Exercise description >> Copy out the data exactly, leaving the pictures behind.

Source data >>
%%
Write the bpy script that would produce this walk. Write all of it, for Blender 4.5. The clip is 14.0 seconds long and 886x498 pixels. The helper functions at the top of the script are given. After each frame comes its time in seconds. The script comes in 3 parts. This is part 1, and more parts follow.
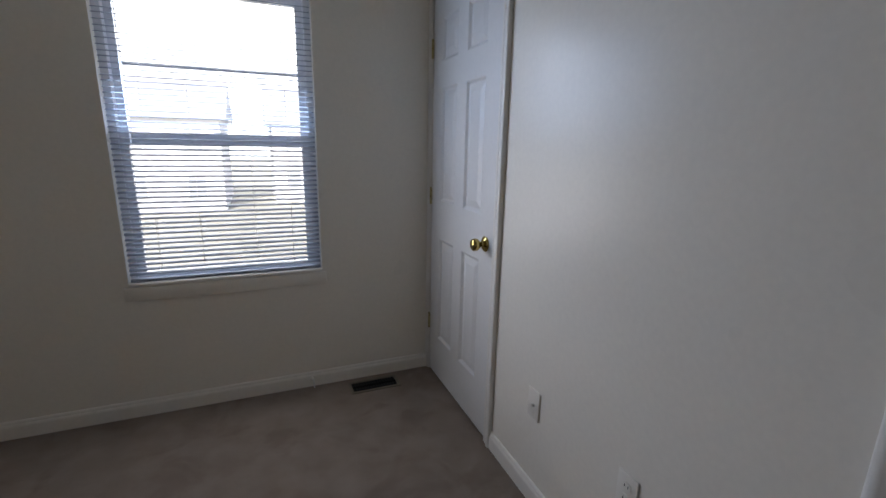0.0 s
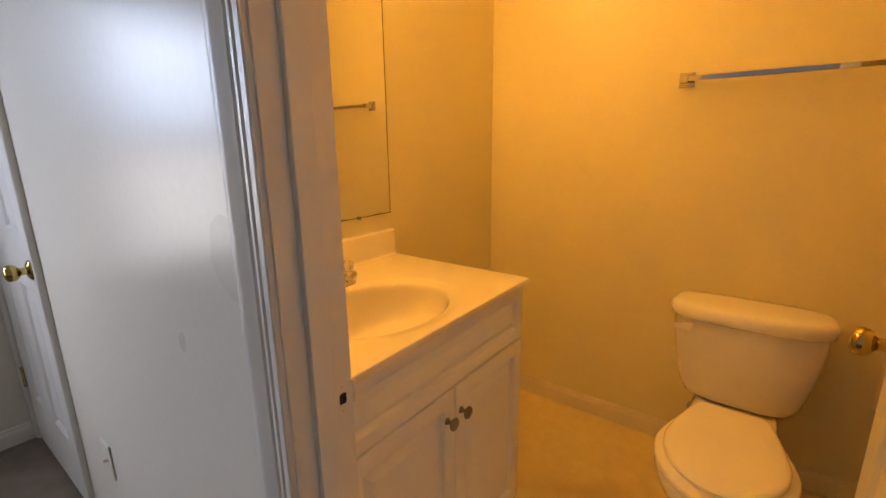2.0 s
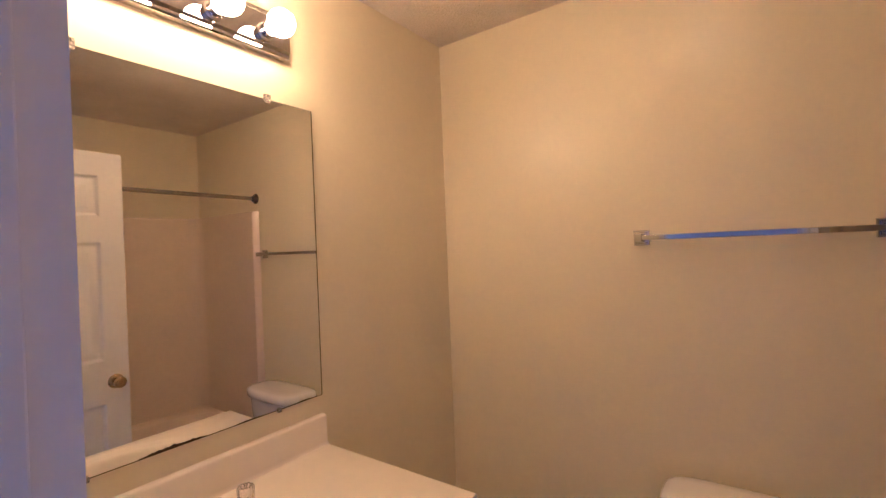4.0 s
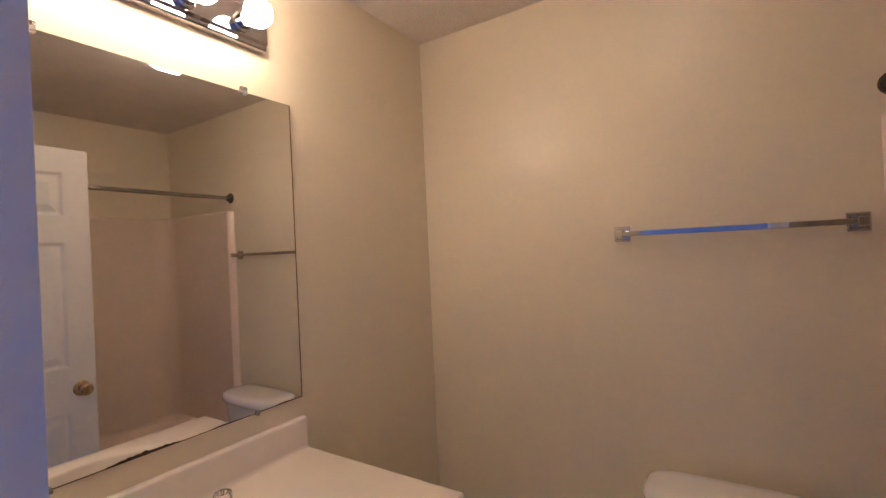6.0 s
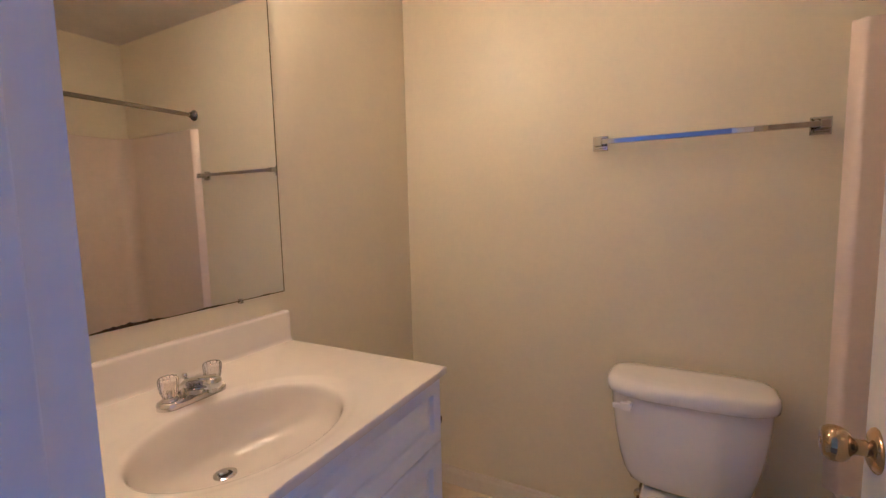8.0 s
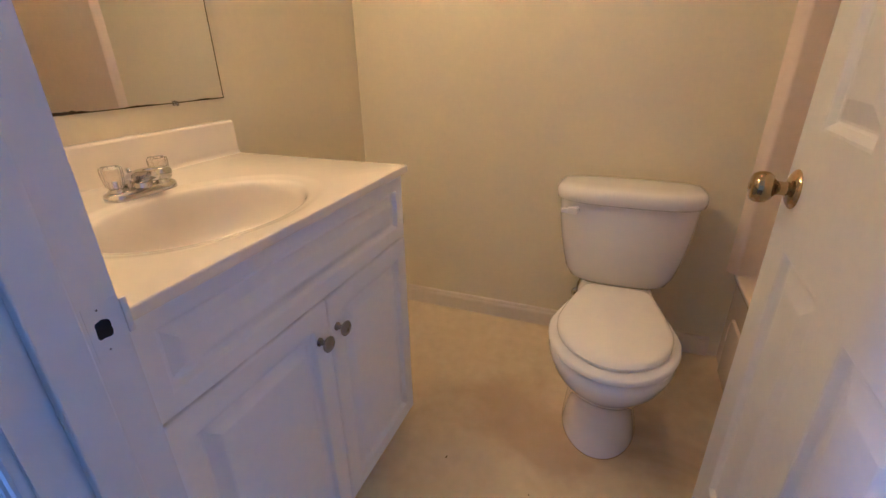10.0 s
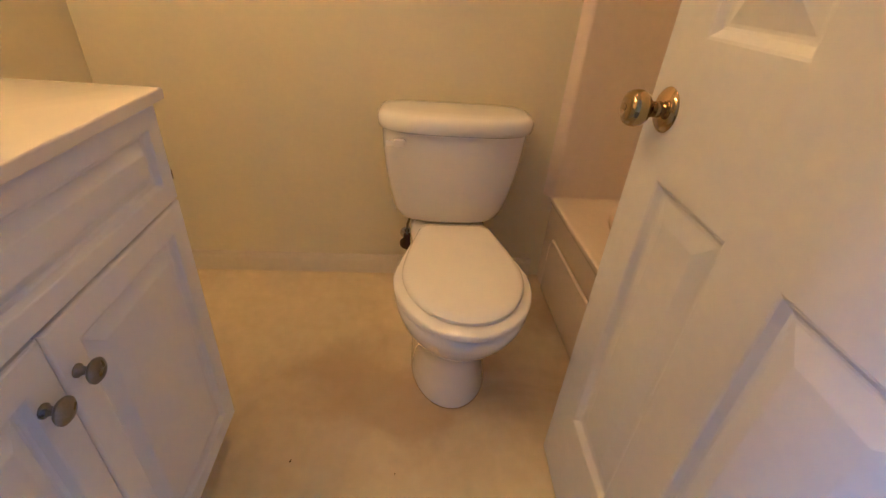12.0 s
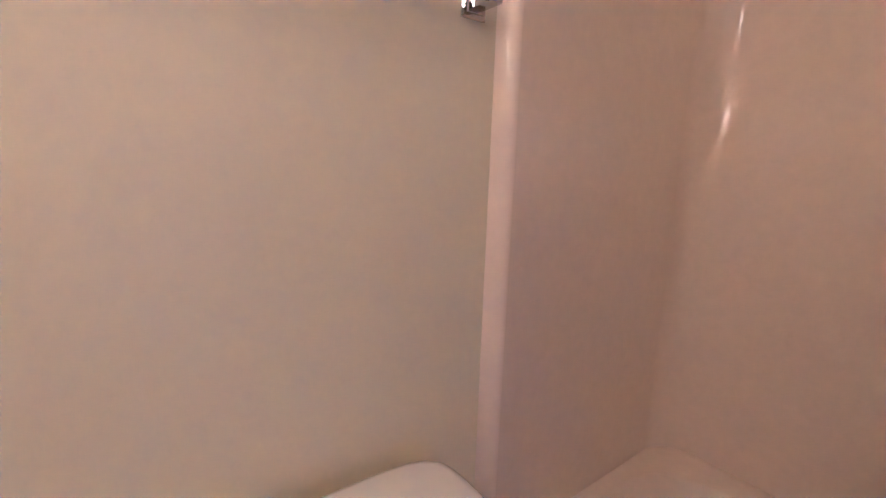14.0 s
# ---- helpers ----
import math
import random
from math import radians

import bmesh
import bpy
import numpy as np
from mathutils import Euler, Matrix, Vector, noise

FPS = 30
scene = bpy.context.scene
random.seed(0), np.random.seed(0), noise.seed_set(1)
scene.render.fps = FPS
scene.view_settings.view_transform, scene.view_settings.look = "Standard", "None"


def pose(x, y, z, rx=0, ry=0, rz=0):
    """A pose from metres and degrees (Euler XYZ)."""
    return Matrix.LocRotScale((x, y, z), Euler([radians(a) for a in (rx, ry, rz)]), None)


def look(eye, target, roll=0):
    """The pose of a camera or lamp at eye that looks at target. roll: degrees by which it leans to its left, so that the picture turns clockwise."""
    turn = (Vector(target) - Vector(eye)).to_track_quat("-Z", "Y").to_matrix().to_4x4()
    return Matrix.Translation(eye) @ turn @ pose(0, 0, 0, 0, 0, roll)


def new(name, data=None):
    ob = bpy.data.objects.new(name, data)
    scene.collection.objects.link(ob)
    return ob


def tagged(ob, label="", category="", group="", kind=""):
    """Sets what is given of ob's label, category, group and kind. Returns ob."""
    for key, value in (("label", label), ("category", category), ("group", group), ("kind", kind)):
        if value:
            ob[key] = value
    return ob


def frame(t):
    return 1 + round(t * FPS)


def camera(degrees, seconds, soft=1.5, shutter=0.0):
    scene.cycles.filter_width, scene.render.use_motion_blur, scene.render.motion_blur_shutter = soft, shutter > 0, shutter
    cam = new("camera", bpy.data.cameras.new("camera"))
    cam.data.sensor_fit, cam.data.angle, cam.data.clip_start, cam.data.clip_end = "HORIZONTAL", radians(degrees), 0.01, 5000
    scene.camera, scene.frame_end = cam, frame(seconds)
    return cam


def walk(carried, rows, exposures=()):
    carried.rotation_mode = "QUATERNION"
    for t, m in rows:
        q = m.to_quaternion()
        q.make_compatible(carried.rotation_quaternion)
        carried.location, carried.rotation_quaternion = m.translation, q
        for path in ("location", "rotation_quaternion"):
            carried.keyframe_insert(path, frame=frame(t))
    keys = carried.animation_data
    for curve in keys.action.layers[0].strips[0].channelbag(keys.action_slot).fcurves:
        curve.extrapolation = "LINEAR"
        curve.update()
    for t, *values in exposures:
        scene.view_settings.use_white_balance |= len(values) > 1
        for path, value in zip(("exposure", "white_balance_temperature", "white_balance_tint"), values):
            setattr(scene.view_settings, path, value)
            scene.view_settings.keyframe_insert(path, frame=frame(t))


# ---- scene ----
cam = camera(90.1, 14.0)
PATH = [
    (0, (-0.997, -0.029, 1.324), (-0.252, 1.769, 0.86), 1.2),
    (0.5, (-0.872, -0.185, 1.293), (0.474, 1.223, 0.839), 3.6),
    (1, (-0.749, -0.3, 1.279), (0.72, 0.973, 0.811), 2.2),
    (1.5, (-0.59, -0.298, 1.263), (0.934, 0.906, 0.784), 0.5),
    (2, (-0.42, -0.294, 1.297), (1.13, 0.879, 0.828), -0.7),
    (2.5, (-0.279, -0.311, 1.343), (1.291, 0.888, 1.035), -1.4),
    (3, (-0.208, -0.311, 1.413), (1.396, 0.871, 1.245), -1.3),
    (3.5, (-0.161, -0.306, 1.48), (1.453, 0.872, 1.385), -1.8),
    (3.7, (-0.15, -0.307, 1.501), (1.465, 0.871, 1.47), -2.2),
    (5.8, (-0.14, -0.292, 1.492), (1.533, 0.803, 1.534), -2.8),
    (6, (-0.14, -0.285, 1.484), (1.542, 0.797, 1.49), -2.6),
    (6.5, (-0.148, -0.277, 1.441), (1.552, 0.775, 1.379), -2.3),
    (7, (-0.154, -0.264, 1.396), (1.564, 0.753, 1.282), -2.0),
    (9.3, (-0.229, -0.236, 1.198), (1.539, 0.56, 0.706), 1.0),
    (9.5, (-0.227, -0.238, 1.185), (1.522, 0.534, 0.597), 0.9),
    (10, (-0.234, -0.221, 1.141), (1.466, 0.464, 0.342), -1.0),
    (10.5, (-0.254, -0.21, 1.108), (1.412, 0.358, 0.158), -2.0),
    (11, (-0.256, -0.192, 1.073), (1.377, 0.137, -0.034), -0.9),
    (11.5, (-0.148, -0.143, 1.031), (1.43, -0.111, -0.197), 1.9),
    (12, (0.005, -0.111, 1.073), (1.697, -0.299, 0.023), 4.9),
    (12.3, (0.11, -0.088, 1.098), (1.834, -0.448, 0.149), 4.4),
    (12.5, (0.206, -0.086, 1.111), (1.979, -0.497, 0.28), 2.1),
    (13, (0.431, -0.074, 1.16), (2.235, -0.642, 0.51), -1.7),
    (13.3, (0.607, -0.081, 1.174), (2.406, -0.783, 0.653), -1.7),
    (13.5, (0.699, -0.078, 1.188), (2.48, -0.868, 0.732), -0.0),
    (13.7, (0.753, -0.086, 1.192), (2.507, -0.959, 0.789), 0.3),
    (14, (0.905, -0.069, 1.233), (2.478, -1.249, 0.868), 1.7),
]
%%
Written solution >>
Write the bpy script that would produce this walk. Write all of it, for Blender 4.5. The clip is 14.0 seconds long and 886x498 pixels. The helper functions at the top of the script are given. After each frame comes its time in seconds. The script comes in 3 parts. This is part 1, and more parts follow.
0.0 s
2.0 s
4.0 s
6.0 s
8.0 s
10.0 s
12.0 s
14.0 s
# ---- helpers ----
import math
import random
from math import radians

import bmesh
import bpy
import numpy as np
from mathutils import Euler, Matrix, Vector, noise

FPS = 30
scene = bpy.context.scene
random.seed(0), np.random.seed(0), noise.seed_set(1)
scene.render.fps = FPS
scene.view_settings.view_transform, scene.view_settings.look = "Standard", "None"


def pose(x, y, z, rx=0, ry=0, rz=0):
    """A pose from metres and degrees (Euler XYZ)."""
    return Matrix.LocRotScale((x, y, z), Euler([radians(a) for a in (rx, ry, rz)]), None)


def look(eye, target, roll=0):
    """The pose of a camera or lamp at eye that looks at target. roll: degrees by which it leans to its left, so that the picture turns clockwise."""
    turn = (Vector(target) - Vector(eye)).to_track_quat("-Z", "Y").to_matrix().to_4x4()
    return Matrix.Translation(eye) @ turn @ pose(0, 0, 0, 0, 0, roll)


def new(name, data=None):
    ob = bpy.data.objects.new(name, data)
    scene.collection.objects.link(ob)
    return ob


def tagged(ob, label="", category="", group="", kind=""):
    """Sets what is given of ob's label, category, group and kind. Returns ob."""
    for key, value in (("label", label), ("category", category), ("group", group), ("kind", kind)):
        if value:
            ob[key] = value
    return ob


def frame(t):
    return 1 + round(t * FPS)


def camera(degrees, seconds, soft=1.5, shutter=0.0):
    scene.cycles.filter_width, scene.render.use_motion_blur, scene.render.motion_blur_shutter = soft, shutter > 0, shutter
    cam = new("camera", bpy.data.cameras.new("camera"))
    cam.data.sensor_fit, cam.data.angle, cam.data.clip_start, cam.data.clip_end = "HORIZONTAL", radians(degrees), 0.01, 5000
    scene.camera, scene.frame_end = cam, frame(seconds)
    return cam


def walk(carried, rows, exposures=()):
    carried.rotation_mode = "QUATERNION"
    for t, m in rows:
        q = m.to_quaternion()
        q.make_compatible(carried.rotation_quaternion)
        carried.location, carried.rotation_quaternion = m.translation, q
        for path in ("location", "rotation_quaternion"):
            carried.keyframe_insert(path, frame=frame(t))
    keys = carried.animation_data
    for curve in keys.action.layers[0].strips[0].channelbag(keys.action_slot).fcurves:
        curve.extrapolation = "LINEAR"
        curve.update()
    for t, *values in exposures:
        scene.view_settings.use_white_balance |= len(values) > 1
        for path, value in zip(("exposure", "white_balance_temperature", "white_balance_tint"), values):
            setattr(scene.view_settings, path, value)
            scene.view_settings.keyframe_insert(path, frame=frame(t))


# ---- scene ----
cam = camera(90.1, 14.0)
PATH = [
    (0, (-0.997, -0.029, 1.324), (-0.252, 1.769, 0.86), 1.2),
    (0.5, (-0.872, -0.185, 1.293), (0.474, 1.223, 0.839), 3.6),
    (1, (-0.749, -0.3, 1.279), (0.72, 0.973, 0.811), 2.2),
    (1.5, (-0.59, -0.298, 1.263), (0.934, 0.906, 0.784), 0.5),
    (2, (-0.42, -0.294, 1.297), (1.13, 0.879, 0.828), -0.7),
    (2.5, (-0.279, -0.311, 1.343), (1.291, 0.888, 1.035), -1.4),
    (3, (-0.208, -0.311, 1.413), (1.396, 0.871, 1.245), -1.3),
    (3.5, (-0.161, -0.306, 1.48), (1.453, 0.872, 1.385), -1.8),
    (3.7, (-0.15, -0.307, 1.501), (1.465, 0.871, 1.47), -2.2),
    (5.8, (-0.14, -0.292, 1.492), (1.533, 0.803, 1.534), -2.8),
    (6, (-0.14, -0.285, 1.484), (1.542, 0.797, 1.49), -2.6),
    (6.5, (-0.148, -0.277, 1.441), (1.552, 0.775, 1.379), -2.3),
    (7, (-0.154, -0.264, 1.396), (1.564, 0.753, 1.282), -2.0),
    (9.3, (-0.229, -0.236, 1.198), (1.539, 0.56, 0.706), 1.0),
    (9.5, (-0.227, -0.238, 1.185), (1.522, 0.534, 0.597), 0.9),
    (10, (-0.234, -0.221, 1.141), (1.466, 0.464, 0.342), -1.0),
    (10.5, (-0.254, -0.21, 1.108), (1.412, 0.358, 0.158), -2.0),
    (11, (-0.256, -0.192, 1.073), (1.377, 0.137, -0.034), -0.9),
    (11.5, (-0.148, -0.143, 1.031), (1.43, -0.111, -0.197), 1.9),
    (12, (0.005, -0.111, 1.073), (1.697, -0.299, 0.023), 4.9),
    (12.3, (0.11, -0.088, 1.098), (1.834, -0.448, 0.149), 4.4),
    (12.5, (0.206, -0.086, 1.111), (1.979, -0.497, 0.28), 2.1),
    (13, (0.431, -0.074, 1.16), (2.235, -0.642, 0.51), -1.7),
    (13.3, (0.607, -0.081, 1.174), (2.406, -0.783, 0.653), -1.7),
    (13.5, (0.699, -0.078, 1.188), (2.48, -0.868, 0.732), -0.0),
    (13.7, (0.753, -0.086, 1.192), (2.507, -0.959, 0.789), 0.3),
    (14, (0.905, -0.069, 1.233), (2.478, -1.249, 0.868), 1.7),
]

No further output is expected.